Whenever we come to inner frustration or external conflict, we are at the edge of one of our own attachments, or means goals. Taking the time to be introspective in those moments will help us gain clarity to what we really want (state management) instead of the thing for which we might be fighting (a means goal).
November 1st, 2006
How do we remember what to do when we feel lost in our daily lives? Metaphor can be a great teaching tool to anchor ideas into our reality. “Connecting to the vine” is a great way to describe connection to oneness.
What happens when a leaf gets cut away from a vine? It tends to wither and die. This talk discusses this idea as a spiritual metaphor. If we consider the expression of oneness as the vine, then our identification with self is cutting ourselves off from that vine. While identification with self can feel quite cut off, it is often called an illusion because we can never leave oneness. We can only identify away from oneness, not actually be away from it. Changing our identification back to experiencing life directly, we reconnect with the vine.

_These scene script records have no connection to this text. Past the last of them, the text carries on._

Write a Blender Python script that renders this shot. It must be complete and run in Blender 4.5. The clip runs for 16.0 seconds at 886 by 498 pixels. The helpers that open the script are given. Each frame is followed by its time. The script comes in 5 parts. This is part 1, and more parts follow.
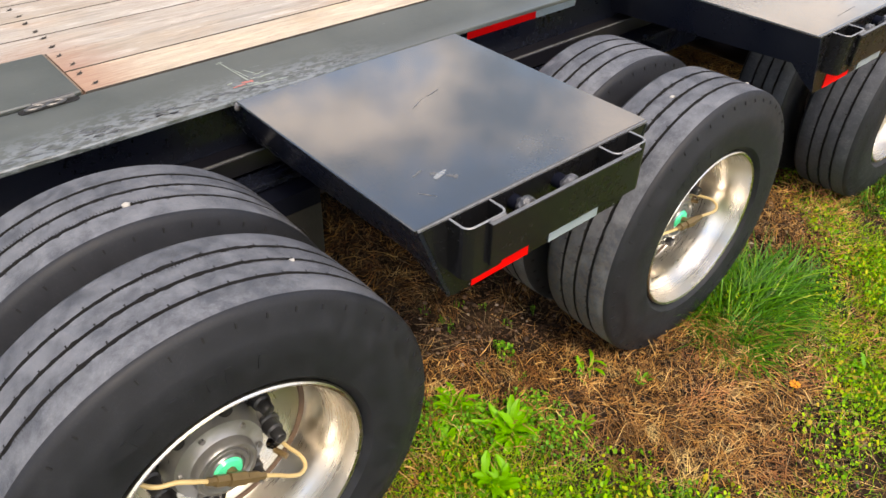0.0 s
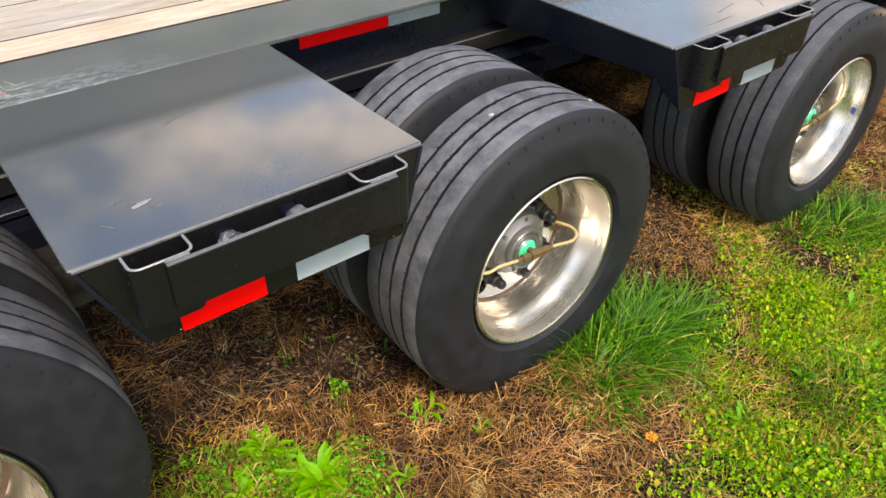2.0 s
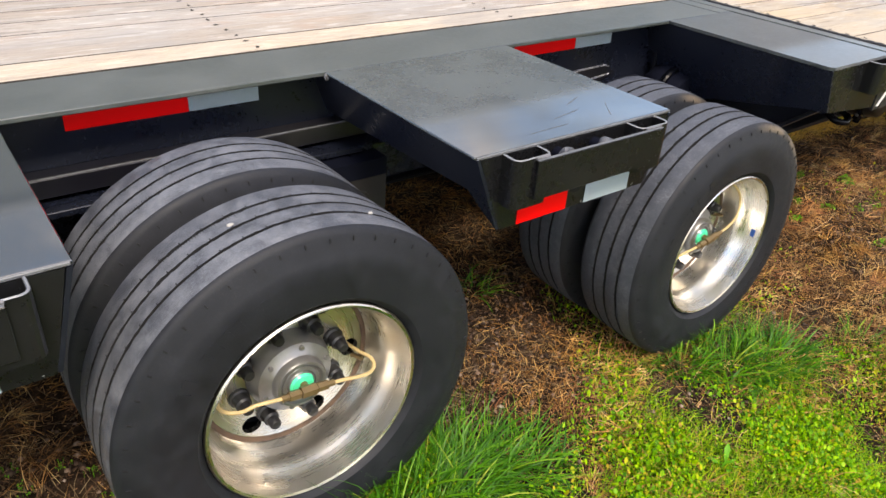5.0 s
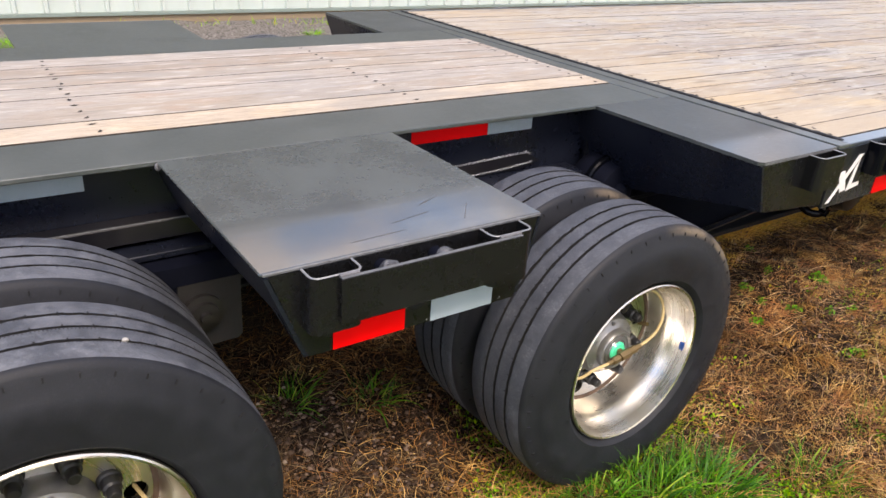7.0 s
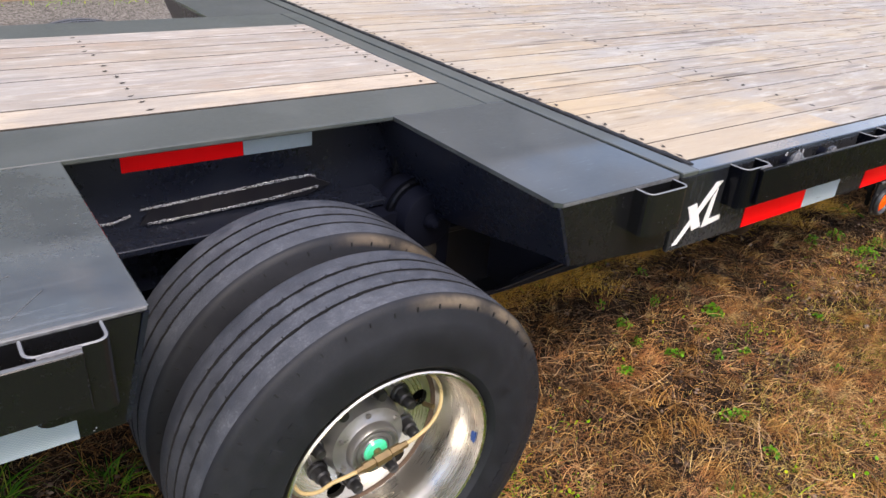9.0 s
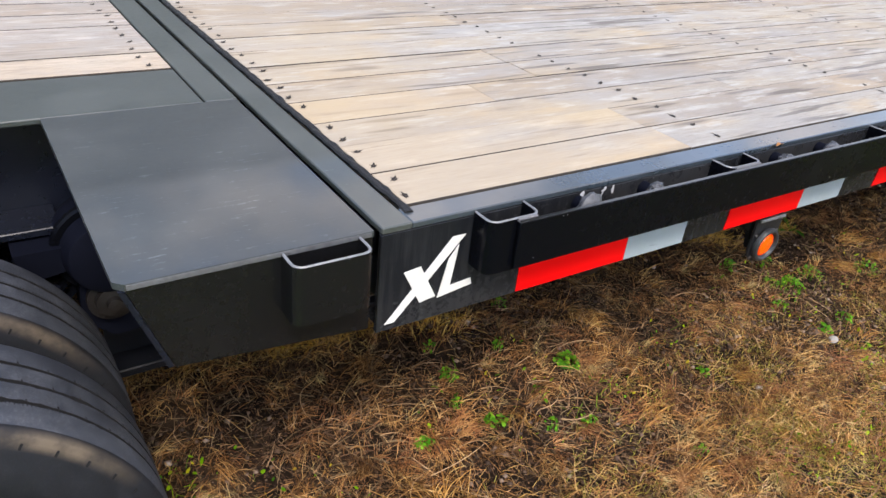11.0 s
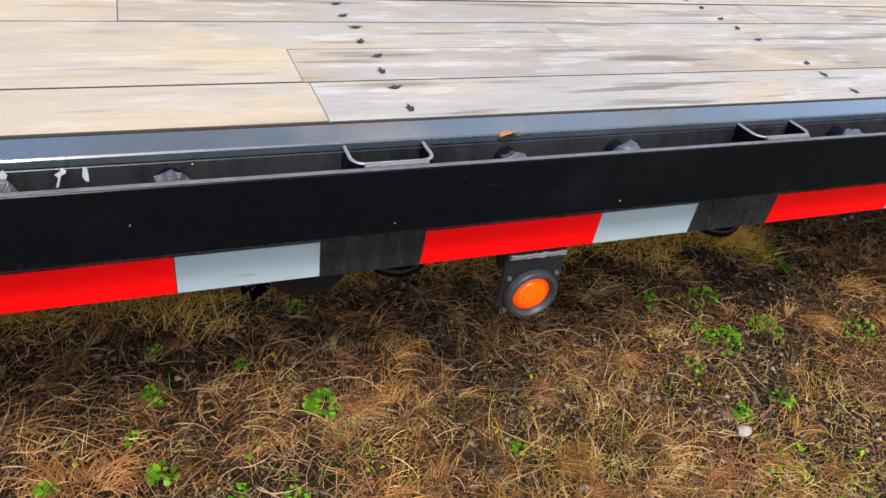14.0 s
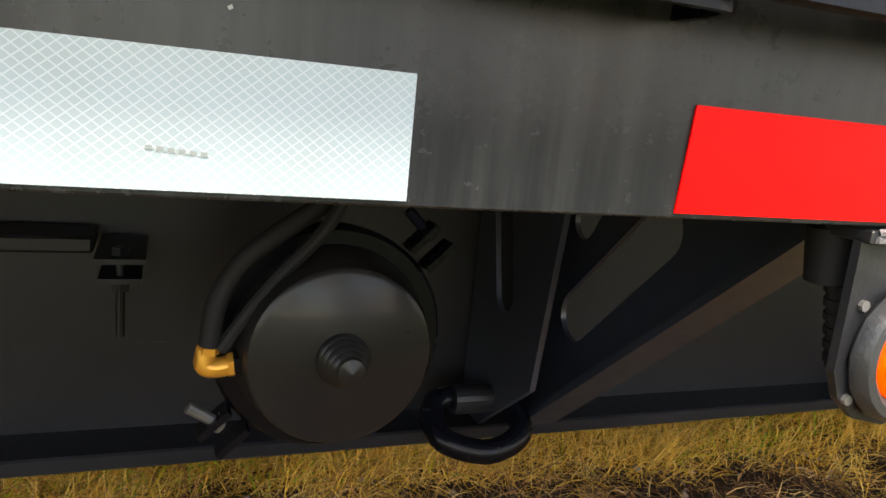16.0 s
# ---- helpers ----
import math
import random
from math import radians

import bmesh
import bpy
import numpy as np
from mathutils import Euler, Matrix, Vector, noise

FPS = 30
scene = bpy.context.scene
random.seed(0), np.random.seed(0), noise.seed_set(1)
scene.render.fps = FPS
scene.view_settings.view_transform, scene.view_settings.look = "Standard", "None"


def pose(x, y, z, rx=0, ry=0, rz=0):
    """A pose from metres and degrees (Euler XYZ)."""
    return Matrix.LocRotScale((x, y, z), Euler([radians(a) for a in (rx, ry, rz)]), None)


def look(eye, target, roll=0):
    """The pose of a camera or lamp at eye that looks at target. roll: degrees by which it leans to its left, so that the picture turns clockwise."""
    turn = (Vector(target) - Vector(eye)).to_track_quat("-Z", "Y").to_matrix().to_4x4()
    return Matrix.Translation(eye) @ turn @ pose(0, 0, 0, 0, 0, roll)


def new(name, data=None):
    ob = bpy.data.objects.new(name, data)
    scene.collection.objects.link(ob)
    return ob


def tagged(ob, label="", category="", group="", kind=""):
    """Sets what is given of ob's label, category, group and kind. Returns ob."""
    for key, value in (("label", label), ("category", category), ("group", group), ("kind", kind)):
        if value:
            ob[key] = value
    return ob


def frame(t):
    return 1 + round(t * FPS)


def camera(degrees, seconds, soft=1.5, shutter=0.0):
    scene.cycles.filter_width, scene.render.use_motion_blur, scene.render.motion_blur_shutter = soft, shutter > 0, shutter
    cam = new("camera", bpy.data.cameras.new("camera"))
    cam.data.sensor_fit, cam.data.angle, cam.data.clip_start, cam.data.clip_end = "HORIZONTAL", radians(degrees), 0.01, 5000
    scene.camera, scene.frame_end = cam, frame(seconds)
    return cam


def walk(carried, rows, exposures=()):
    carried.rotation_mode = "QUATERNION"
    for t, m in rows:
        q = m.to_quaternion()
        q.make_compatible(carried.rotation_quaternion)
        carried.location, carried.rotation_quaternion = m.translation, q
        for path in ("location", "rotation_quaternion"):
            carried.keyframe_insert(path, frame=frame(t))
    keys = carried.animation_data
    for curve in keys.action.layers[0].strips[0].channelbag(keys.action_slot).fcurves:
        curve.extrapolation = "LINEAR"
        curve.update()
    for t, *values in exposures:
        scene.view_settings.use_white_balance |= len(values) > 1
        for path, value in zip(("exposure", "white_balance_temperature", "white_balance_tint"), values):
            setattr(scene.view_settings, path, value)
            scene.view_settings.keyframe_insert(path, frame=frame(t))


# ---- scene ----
cam = camera(62.6, 16.0)
PATH = [
    (0, (-4.02, -0.744, 1.654), (-2.966, 0.439, 0.434), 1.4),
    (0.5, (-3.901, -0.734, 1.648), (-2.755, 0.419, 0.482), 1.5),
    (1, (-3.77, -0.799, 1.636), (-2.659, 0.443, 0.53), -0.2),
    (1.5, (-3.611, -0.883, 1.616), (-2.591, 0.441, 0.518), -0.9),
    (2, (-3.504, -0.94, 1.594), (-2.497, 0.301, 0.391), 0.8),
    (2.5, (-3.422, -0.971, 1.573), (-2.402, 0.203, 0.315), 2.1),
    (3, (-3.284, -0.947, 1.523), (-2.231, 0.195, 0.264), 2.8),
    (3.5, (-3.168, -0.938, 1.505), (-2.078, 0.22, 0.292), 3.0),
    (4, (-3.098, -0.944, 1.521), (-1.999, 0.262, 0.364), 3.3),
    (4.2, (-3.064, -0.956, 1.526), (-1.969, 0.279, 0.396), 3.5),
    (6.3, (-2.628, -1.026, 1.528), (-1.569, 0.416, 0.634), 4.7),
    (6.5, (-2.569, -1.025, 1.528), (-1.512, 0.426, 0.645), 4.6),
    (7, (-2.426, -1.01, 1.517), (-1.362, 0.447, 0.655), 4.2),
    (7.5, (-2.219, -1.025, 1.512), (-1.146, 0.428, 0.652), 4.0),
    (8, (-2.049, -1.014, 1.51), (-0.969, 0.432, 0.647), 3.9),
    (8.5, (-1.832, -0.964, 1.493), (-0.759, 0.472, 0.606), 4.1),
    (9, (-1.634, -0.909, 1.504), (-0.559, 0.508, 0.591), 4.5),
    (9.5, (-1.398, -0.912, 1.493), (-0.321, 0.489, 0.556), 5.1),
    (9.7, (-1.297, -0.919, 1.497), (-0.218, 0.474, 0.551), 5.3),
    (11.8, (-0.382, -0.797, 1.458), (0.554, 0.622, 0.404), 7.1),
    (12, (-0.258, -0.818, 1.437), (0.656, 0.604, 0.369), 7.3),
    (12.5, (-0.065, -0.85, 1.434), (0.779, 0.593, 0.336), 7.5),
    (13, (0.037, -0.817, 1.427), (0.811, 0.646, 0.304), 7.5),
    (13.5, (0.142, -0.781, 1.422), (0.867, 0.702, 0.293), 7.6),
    (14, (0.274, -0.76, 1.35), (0.977, 0.734, 0.22), 8.4),
    (14.3, (0.337, -0.719, 1.189), (1.018, 0.819, 0.108), 8.9),
    (14.5, (0.354, -0.634, 1.078), (1.049, 0.923, 0.033), 8.6),
    (15, (0.367, -0.471, 0.856), (1.122, 1.223, 0.107), 8.3),
    (15.5, (0.368, -0.347, 0.822), (1.155, 1.43, 0.351), 7.3),
    (16, (0.358, -0.299, 0.8), (1.082, 1.521, 0.397), 5.7),
]
walk(cam, [(t, look(eye, target, roll)) for t, eye, target, roll in PATH], [(0, 0.42, 7650, 14), (2, 0.46, 7500, 13), (4.2, 0.50, 7250, 12), (6.5, 0.36, 7250, 18), (9, 0.33, 6900, 18), (12, 0.28, 6550, 12), (14.2, 0.36, 6650, 12), (14.5, 0.66, 6750, 12), (15, 1.08, 6900, 12), (15.5, 1.28, 7500, 11), (16, 1.40, 7600, 11)])

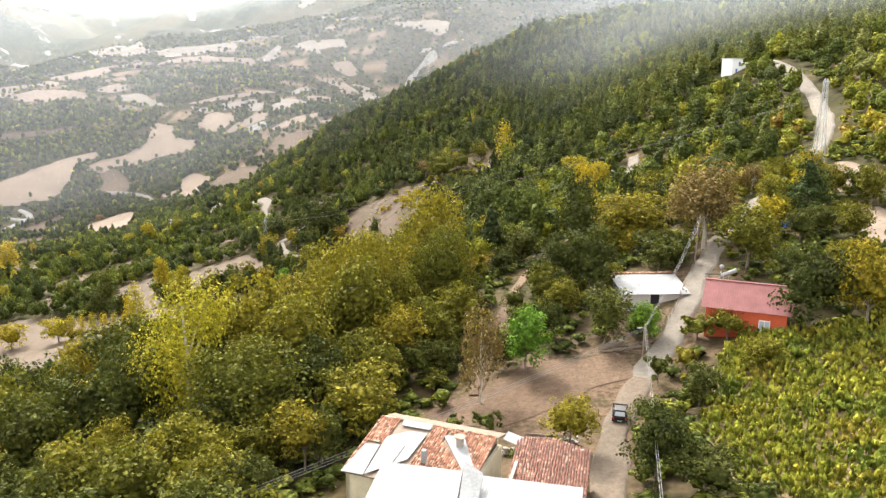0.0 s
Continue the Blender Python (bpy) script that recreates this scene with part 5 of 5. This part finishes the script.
for a in ((-0.2, -0.6), (0.25, -0.6), (-0.2, 0.5), (0.9, 0.4)):
    piece("leg", tube([(a[0], a[1], -0.6), (a[0], a[1], 1.2)], 0.035, 5), STEEL, heater)
bms = bmesh.new()
bmesh.ops.create_uvsphere(bms, u_segments=10, v_segments=6, radius=0.34, matrix=Matrix.Translation((-0.1, -0.2, 1.9)))
piece("expansion_vessel", bms, WHITE_METAL, heater)

# ---- the tin-roofed shed across the lane ----
shed = thing("tin_roofed_shed", 28.0, 114.4, 164.9, 3, "long low shed with a grey tin roof", "shed")
piece("wall", solid([(0.4, 4.6, 0.4, 0.6, -1.5, 1.75), (6.0, 10.4, 0.4, 0.6, -1.5, 1.75), (0.4, 0.6, 0.6, 7.2, -1.5, 2.4), (10.2, 10.4, 0.6, 7.2, -1.5, 2.4), (0.6, 10.2, 7.0, 7.2, -1.5, 2.9)]), CONCRETE, shed, "grey rendered walls")
piece("roof", corrugated(0, 5.3, 0, 7.6, 1.9, 3.1, 0.22), GREY_METAL, shed, "grey ribbed tin roof")
piece("roof", corrugated(5.32, 10.9, 0, 7.6, 1.88, 3.08, 0.22), GREY_METAL, shed, "grey ribbed tin roof")
# solid panel in the gap, interior shade painted by its colour
piece("doorway", solid([(4.6, 6.0, 0.5, 0.6, -1.5, 1.7)]), DARK, shed, "near-black panel painted as the shade of an open doorway")
tile_roof(shed, (0.1, 8.5, 3.25), 10.6, 0.75, 0.05, lambda u, v: True, 5, 130)

# ---- the white house up the hill ----
wh = thing("white_house", 127.5, 346.0, 201.3, 18, "small flat-roofed white house with blue shutters", "house")
piece("wall", solid([(0, 5.6, 0, 7.0, -2.5, 6.4)], 0.04), WHITE_WALL, wh, "whitewashed walls")
piece("wing", solid([(5.6, 9.4, 0.4, 6.0, -2.5, 4.7)], 0.04), WHITE_WALL, wh, "lower whitewashed wing")
piece("roof", solid([(-0.4, 5.9, -0.3, 7.3, 6.4, 6.62)], 0.03), CONCRETE, wh, "flat roof slab with an overhang")
piece("roof", solid([(5.65, 9.6, 0.2, 6.2, 4.7, 4.85)], 0.03), WHITE_WALL, wh)
for b in ((3.5, 4.4, -0.08, 0, 3.2, 5.0), (2.0, 3.0, -0.08, 0, 0.2, 2.0)):
    sh = piece("shutter", solid([b], 0.02), BLUE, wh, "blue painted shutter")
    piece("sill", solid([(b[0] - .1, b[1] + .1, -0.16, 0, b[4] - .12, b[4])]), WHITE_WALL, sh)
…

It’s simple to do. We can use times when we’re stuck in line, or in a traffic jam, to bring our focus to the physical sensation of life and reconnect to being. We can make the effort to truly listen to coworkers, instead of thinking of what we’ll say next. This allows us to be present while with others. Whenever we need to walk somewhere, we can bring our attention to the physical sensation of walking to bring ourselves back to the vine of being. And of course we can chose to allow a more formal space for connecting to the vine through meditative or introspective practices.
In this talk I also discuss Jesus and the idea that he was the expression of being connected to the vine. If we change our concept of Jesus from needing to go “through him” to understanding that he was showing us “how to be” connected, we can actually begin to emulate how he lived. If we leave it as an idea, we won’t be able to express his love.